16 May 2009

Keeping the globe livable

Paul Krugman has been visiting China:
As the United States and other advanced countries finally move to confront climate change, they will also be morally empowered to confront those nations that refuse to act. Sooner than most people think, countries that refuse to limit their greenhouse gas emissions will face sanctions, probably in the form of taxes on their exports. They will complain bitterly that this is protectionism, but so what? Globalization doesn’t do much good if the globe itself becomes unlivable. It’s time to save the planet. Empire of Carbon, 'New York Times', 14 May
In an increasingly complex and interlinked world, like it or not, there's going to be a greater need for government regulation and restrictions on the ways we have been doing things. Diffusing the negative externalities of, for instance, power generation is no longer politically sustainable when the impacts could be drastic and far-reaching - even if there is uncertainty about the exact size of the impacts.

In our newly constrained world, there may be a place for Social Policy Bonds. There will be a sharper focus on bottom-line outcomes. Up to now, governments have got away with assuming away many negative externalities. So: economic growth has always been good; so too has been the freedom of movement of goods and capital. The assumption has always been that the market and non-market positive impacts have outweighed the negative. We can no longer make such an assumption. To have a globe that is livable is now something that will require co-ordinated government action.
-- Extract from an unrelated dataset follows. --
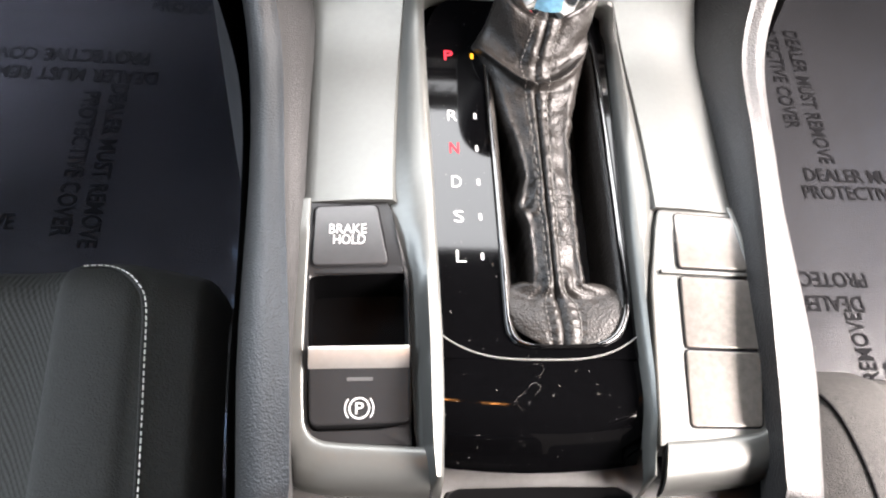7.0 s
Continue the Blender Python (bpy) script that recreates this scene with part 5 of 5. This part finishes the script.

Of course, government doesn't have all the answers. But what it can do is determine, or rather articulate, the broad social and environmental outcomes that we wish to pursue and reward the achievement of those outcomes, however it is done. Such goals, I suspect, would include the avoidance of major catastrophe, whether natural or man-made, and the stabilising of a (carefully defined) array of indicators and measures of the global climate. Government is fairly clueless about how to achieve such goals, but it does have strengths in articulating them and raising revenue for their achievement. So, using the Social Policy Bond principle, it could issue Disaster Prevention Bonds, or Climate Stability Bonds. These would have the effect of contracting out the work necessary to achieve these fundamental objectives without prejudging how best to do so. They would also ensure that the livability of the globe would be achieved at minimum cost.